__Challenge__
Retype the data that follows line by line, exactly, and leave its pictures out.

__Data block__
▼

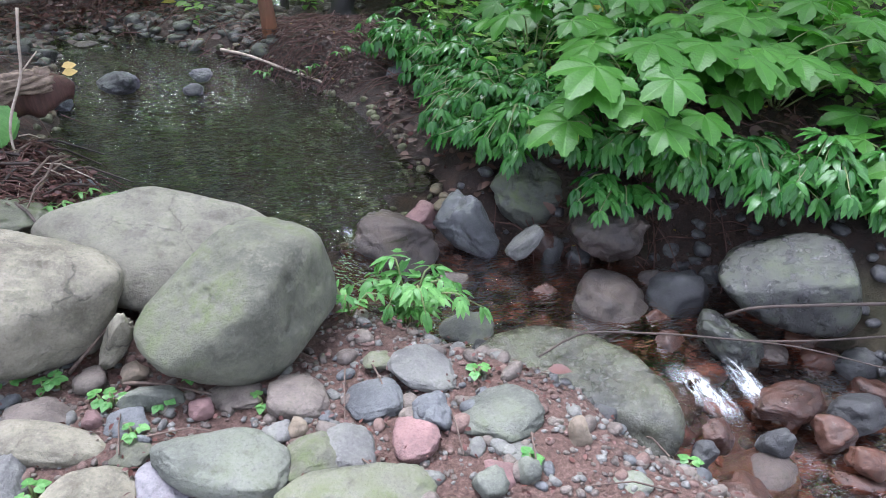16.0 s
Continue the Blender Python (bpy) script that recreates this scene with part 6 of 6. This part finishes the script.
# dark feathery herbs that hang over the pool
rng = np.random.default_rng(31)
for k in range(28):
    x, y = (rng.uniform(1.36, 1.58) + 0.1 * (k % 3) if k < 14 else rng.uniform(1.3, 2.5)), rng.uniform(3.25, 5.0)
    drooping(x, y, rng.uniform(0.2, 0.34), 8, rng.uniform(0.075, 0.105), LEAF_HERB, "dark green herb with hanging toothed leaflets", 420 + k, rng.uniform(0.3, 0.42), 200 if x < 1.6 else None, fan=True)
for k in range(15):
    x = 1.7 + 1.5 * (k + rng.uniform(0, 1)) / 15
    y = rng.uniform(3.0, 3.22) - 0.68 * (x - 1.7)
    drooping(x, y, rng.uniform(0.15, 0.36), 5, rng.uniform(0.085, 0.12), LEAF_HERB, "dark green herb hanging over the stream stones", 460 + k, 0.34, 240, fan=True)
# tall broad-leaved herbs on the bank
for k in range(24):
    x, y = rng.uniform(1.8, 3.7), rng.uniform(3.0, 5.0)
    if k < 9:
        x, y = 1.95 + 1.5 * (k + rng.uniform(0, 1)) / 9, rng.uniform(2.95, 3.4)
    herb(x, y, rng.uniform(0.3, 0.54), 7, rng.uniform(0.19, 0.26), LEAF_BIG, "tall herb with broad lobed bright green leaves", 480 + k, 0.42, 1, LOBED, (-0.15, -0.45))
for k in range(9):
    x, y = rng.uniform(2.9, 4.3), rng.uniform(2.3, 3.5)
    herb(x, y, rng.uniform(0.3, 0.5), 7, rng.uniform(0.17, 0.24), LEAF_BIG, "tall herb with broad lobed bright green leaves", 620 + k, 0.42, 1, LOBED, (-0.1, -0.3))
herb(1.70, 3.2, 0.36, 4, 0.155, LEAF_YELLOW, "yellowing broad leaves hanging over the stream", 499, 0.14, 4, BROAD, (-0.45, -0.45))
for k in range(14):
    x, y = rng.uniform(1.6, 4.5), rng.uniform(4.8, 7.0)
    herb(x, y, rng.uniform(0.3, 0.55), 6, rng.uniform(0.14, 0.2), LEAF_HERB, "green herb with hand-shaped leaves", 510 + k, 0.35, 5)
# round-leaved plants beside the great trunk and at the pool
for k, (x, y, s) in enumerate(((-2.35, 3.75, 0.2), (-2.55, 4.1, 0.22), (-2.75, 3.85, 0.18), (-2.4, 4.35, 0.18), (-2.95, 4.5, 0.18), (-3.1, 5.2, 0.18), (-0.98, 4.02, 0.2))):
    herb(x, y, 0.16 if k < 6 else 0.22, 4 if k < 6 else 3, s, LEAF_BIG if k < 6 else LEAF_YOUNG, "low plant with broad rounded leaves", 540 + k, 0.16 if k < 6 else 0.08, 2, HEART)
# a big round leaf standing over the log, and small shoots at the pool's edge
round_leaf = thing("round_leaf_plant", (-0.86, 3.86, float(height(-0.86, 3.86))), "plant with one large round pale green leaf beside the log", "plant")
part("stalk", mesh_np("stalk", *tube([(-0.86, 3.86, 0.02, 0.006), (-0.87, 3.84, 0.24, 0.005), (-0.89, 3.82, 0.36, 0.003)], 6, 0.05), GREEN_STEM), round_leaf)
one_leaf("leaf", (-0.89, 3.81, 0.37), (0.06, -0.35, -0.95), (0.1, -0.85, 0.5), 0.2, HEART, LEAF_YOUNG, round_leaf)
for k, (x, y) in enumerate(((-0.56, 3.43), (-0.66, 3.3), (-0.50, 3.62), (0.5, 5.35), (0.75, 5.1), (1.0, 5.05), (1.15, 5.4))):
    herb(x, y, 0.1, 4, 0.06, LEAF_YOUNG if k < 3 else LEAF_HERB, "small green shoots at the edge of the pool", 640 + k, 0.07, 3, None, (0, 0), "shoots round the pool")
# low herbs beside the great trunk
for k, (x, y) in enumerate(((-2.7, 4.8), (-3.0, 5.5), (-3.3, 6.0), (-2.8, 6.2), (-3.5, 5.2))):
    herb(x, y, 0.14, 5, 0.1, LEAF_HERB, "low green herb among stones beside the trunk", 650 + k, 0.14, 5)
# seedlings between the stones in front of the boulders
for k, (x, y) in enumerate([(-0.8, 2.03), (-0.81, 1.93), (-0.9, 1.91), (-0.4, 2.06), (-0.37, 2.04), (-0.23, 1.99), (-0.31, 1.88), (0.06, 1.93), (0.15, 1.92), (-0.81, 2.17), (-0.68, 2.22), (-0.57, 2.17)]):
    herb(x, y, 0.04, 3, 0.034, LEAF_YOUNG, "tiny bright seedling between the stones", 660 + k, 0.035, 3, HEART, (0, 0), "seedlings on the gravel")
# tiny seedlings on the gravel
for k, (x, y) in enumerate(strewn(rng, 22, on_bank)):
    herb(x, y, 0.05, 3, 0.035, LEAF_YOUNG, "tiny seedling sprouting in the gravel", 560 + k, 0.03, 3, HEART, (0, 0), "seedlings on the gravel")

litter_leaves("wash_leaves", 1400, in_wash, (0.05, 0.10), LITTER, "brown leaf litter among the cobbles", 315, 0.05)
for k, (x, y) in enumerate(strewn(rng, 26, patch(-3.4, 0.4, 7.4, 12.5, WASH, -0.3, 1.0))):
    herb(x, y, rng.uniform(0.12, 0.3), 6, rng.uniform(0.09, 0.15), LEAF_BIG if k % 2 else LEAF_HERB, "green herb among the cobbles of the wash", 600 + k, 0.2, 5)
# scraps between the boulders
scrap = thing("mushroom", (-0.316, 2.52, 0.03), "small white mushroom cap between the boulders", "mushroom")
V, F = stone_shape((0.035, 0.028, 0.012), 901, 3, 10, 0, 0.08)
part("cap", mesh_np("cap", V + np.array([-0.316, 2.52, 0.088]), F, WHITE_PAINT), scrap)
part("stem", mesh_np("stem", *tube([(-0.316, 2.52, -0.02, 0.009), (-0.316, 2.52, 0.085, 0.008)], 8, 0.02), PALE_TWIG), scrap)
V, F = leaves(np.array([(0.03, 2.02, 0.0), (-0.36, 2.44, 0.07), (0.95, 1.78, 0.02)]), np.array([(0.2, 0.1, 1.0), (0.8, 0.4, 0.2), (0.7, -0.5, 0.2)]), np.array([(0.2, -1, 0.2), (0, -0.4, 1), (0, -0.2, 1)]), np.array([0.10, 0.07, 0.08]), SIMPLE)
for k in range(3):
    lone("dead_leaf", mesh_np("dead_leaf", V[9 * k:9 * k + 9], F[:8], LITTER_RED), "curled rust-brown dead leaf on the gravel", "leaf", "curled dead leaves")

# yellow fallen leaves on the pool stones
for k, (x, y, z) in enumerate(((-0.84, 5.52, -0.02), (-0.87, 5.75, -0.04))):
    V, F = leaves(np.array([(x, y, z)]), np.array([(1.0, 0.3, 0.05)]), np.array([(0.2, -0.8, 0.6)]), np.array([0.10]), SIMPLE)
    lone("fallen_leaf", mesh_np("fallen_leaf", V, F, GOLD_LEAF), "pale yellow fallen leaf on a wet stone", "leaf", "fallen yellow leaves")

▲

__Written answer__
16.0 s
Continue the Blender Python (bpy) script that recreates this scene with part 6 of 6. This part finishes the script.
# dark feathery herbs that hang over the pool
rng = np.random.default_rng(31)
for k in range(28):
    x, y = (rng.uniform(1.36, 1.58) + 0.1 * (k % 3) if k < 14 else rng.uniform(1.3, 2.5)), rng.uniform(3.25, 5.0)
    drooping(x, y, rng.uniform(0.2, 0.34), 8, rng.uniform(0.075, 0.105), LEAF_HERB, "dark green herb with hanging toothed leaflets", 420 + k, rng.uniform(0.3, 0.42), 200 if x < 1.6 else None, fan=True)
for k in range(15):
    x = 1.7 + 1.5 * (k + rng.uniform(0, 1)) / 15
    y = rng.uniform(3.0, 3.22) - 0.68 * (x - 1.7)
    drooping(x, y, rng.uniform(0.15, 0.36), 5, rng.uniform(0.085, 0.12), LEAF_HERB, "dark green herb hanging over the stream stones", 460 + k, 0.34, 240, fan=True)
# tall broad-leaved herbs on the bank
for k in range(24):
    x, y = rng.uniform(1.8, 3.7), rng.uniform(3.0, 5.0)
    if k < 9:
        x, y = 1.95 + 1.5 * (k + rng.uniform(0, 1)) / 9, rng.uniform(2.95, 3.4)
    herb(x, y, rng.uniform(0.3, 0.54), 7, rng.uniform(0.19, 0.26), LEAF_BIG, "tall herb with broad lobed bright green leaves", 480 + k, 0.42, 1, LOBED, (-0.15, -0.45))
for k in range(9):
    x, y = rng.uniform(2.9, 4.3), rng.uniform(2.3, 3.5)
    herb(x, y, rng.uniform(0.3, 0.5), 7, rng.uniform(0.17, 0.24), LEAF_BIG, "tall herb with broad lobed bright green leaves", 620 + k, 0.42, 1, LOBED, (-0.1, -0.3))
herb(1.70, 3.2, 0.36, 4, 0.155, LEAF_YELLOW, "yellowing broad leaves hanging over the stream", 499, 0.14, 4, BROAD, (-0.45, -0.45))
for k in range(14):
    x, y = rng.uniform(1.6, 4.5), rng.uniform(4.8, 7.0)
    herb(x, y, rng.uniform(0.3, 0.55), 6, rng.uniform(0.14, 0.2), LEAF_HERB, "green herb with hand-shaped leaves", 510 + k, 0.35, 5)
# round-leaved plants beside the great trunk and at the pool
for k, (x, y, s) in enumerate(((-2.35, 3.75, 0.2), (-2.55, 4.1, 0.22), (-2.75, 3.85, 0.18), (-2.4, 4.35, 0.18), (-2.95, 4.5, 0.18), (-3.1, 5.2, 0.18), (-0.98, 4.02, 0.2))):
    herb(x, y, 0.16 if k < 6 else 0.22, 4 if k < 6 else 3, s, LEAF_BIG if k < 6 else LEAF_YOUNG, "low plant with broad rounded leaves", 540 + k, 0.16 if k < 6 else 0.08, 2, HEART)
# a big round leaf standing over the log, and small shoots at the pool's edge
round_leaf = thing("round_leaf_plant", (-0.86, 3.86, float(height(-0.86, 3.86))), "plant with one large round pale green leaf beside the log", "plant")
part("stalk", mesh_np("stalk", *tube([(-0.86, 3.86, 0.02, 0.006), (-0.87, 3.84, 0.24, 0.005), (-0.89, 3.82, 0.36, 0.003)], 6, 0.05), GREEN_STEM), round_leaf)
one_leaf("leaf", (-0.89, 3.81, 0.37), (0.06, -0.35, -0.95), (0.1, -0.85, 0.5), 0.2, HEART, LEAF_YOUNG, round_leaf)
for k, (x, y) in enumerate(((-0.56, 3.43), (-0.66, 3.3), (-0.50, 3.62), (0.5, 5.35), (0.75, 5.1), (1.0, 5.05), (1.15, 5.4))):
    herb(x, y, 0.1, 4, 0.06, LEAF_YOUNG if k < 3 else LEAF_HERB, "small green shoots at the edge of the pool", 640 + k, 0.07, 3, None, (0, 0), "shoots round the pool")
# low herbs beside the great trunk
for k, (x, y) in enumerate(((-2.7, 4.8), (-3.0, 5.5), (-3.3, 6.0), (-2.8, 6.2), (-3.5, 5.2))):
    herb(x, y, 0.14, 5, 0.1, LEAF_HERB, "low green herb among stones beside the trunk", 650 + k, 0.14, 5)
# seedlings between the stones in front of the boulders
for k, (x, y) in enumerate([(-0.8, 2.03), (-0.81, 1.93), (-0.9, 1.91), (-0.4, 2.06), (-0.37, 2.04), (-0.23, 1.99), (-0.31, 1.88), (0.06, 1.93), (0.15, 1.92), (-0.81, 2.17), (-0.68, 2.22), (-0.57, 2.17)]):
    herb(x, y, 0.04, 3, 0.034, LEAF_YOUNG, "tiny bright seedling between the stones", 660 + k, 0.035, 3, HEART, (0, 0), "seedlings on the gravel")
# tiny seedlings on the gravel
for k, (x, y) in enumerate(strewn(rng, 22, on_bank)):
    herb(x, y, 0.05, 3, 0.035, LEAF_YOUNG, "tiny seedling sprouting in the gravel", 560 + k, 0.03, 3, HEART, (0, 0), "seedlings on the gravel")

litter_leaves("wash_leaves", 1400, in_wash, (0.05, 0.10), LITTER, "brown leaf litter among the cobbles", 315, 0.05)
for k, (x, y) in enumerate(strewn(rng, 26, patch(-3.4, 0.4, 7.4, 12.5, WASH, -0.3, 1.0))):
    herb(x, y, rng.uniform(0.12, 0.3), 6, rng.uniform(0.09, 0.15), LEAF_BIG if k % 2 else LEAF_HERB, "green herb among the cobbles of the wash", 600 + k, 0.2, 5)
# scraps between the boulders
scrap = thing("mushroom", (-0.316, 2.52, 0.03), "small white mushroom cap between the boulders", "mushroom")
V, F = stone_shape((0.035, 0.028, 0.012), 901, 3, 10, 0, 0.08)
part("cap", mesh_np("cap", V + np.array([-0.316, 2.52, 0.088]), F, WHITE_PAINT), scrap)
part("stem", mesh_np("stem", *tube([(-0.316, 2.52, -0.02, 0.009), (-0.316, 2.52, 0.085, 0.008)], 8, 0.02), PALE_TWIG), scrap)
V, F = leaves(np.array([(0.03, 2.02, 0.0), (-0.36, 2.44, 0.07), (0.95, 1.78, 0.02)]), np.array([(0.2, 0.1, 1.0), (0.8, 0.4, 0.2), (0.7, -0.5, 0.2)]), np.array([(0.2, -1, 0.2), (0, -0.4, 1), (0, -0.2, 1)]), np.array([0.10, 0.07, 0.08]), SIMPLE)
for k in range(3):
    lone("dead_leaf", mesh_np("dead_leaf", V[9 * k:9 * k + 9], F[:8], LITTER_RED), "curled rust-brown dead leaf on the gravel", "leaf", "curled dead leaves")

# yellow fallen leaves on the pool stones
for k, (x, y, z) in enumerate(((-0.84, 5.52, -0.02), (-0.87, 5.75, -0.04))):
    V, F = leaves(np.array([(x, y, z)]), np.array([(1.0, 0.3, 0.05)]), np.array([(0.2, -0.8, 0.6)]), np.array([0.10]), SIMPLE)
    lone("fallen_leaf", mesh_np("fallen_leaf", V, F, GOLD_LEAF), "pale yellow fallen leaf on a wet stone", "leaf", "fallen yellow leaves")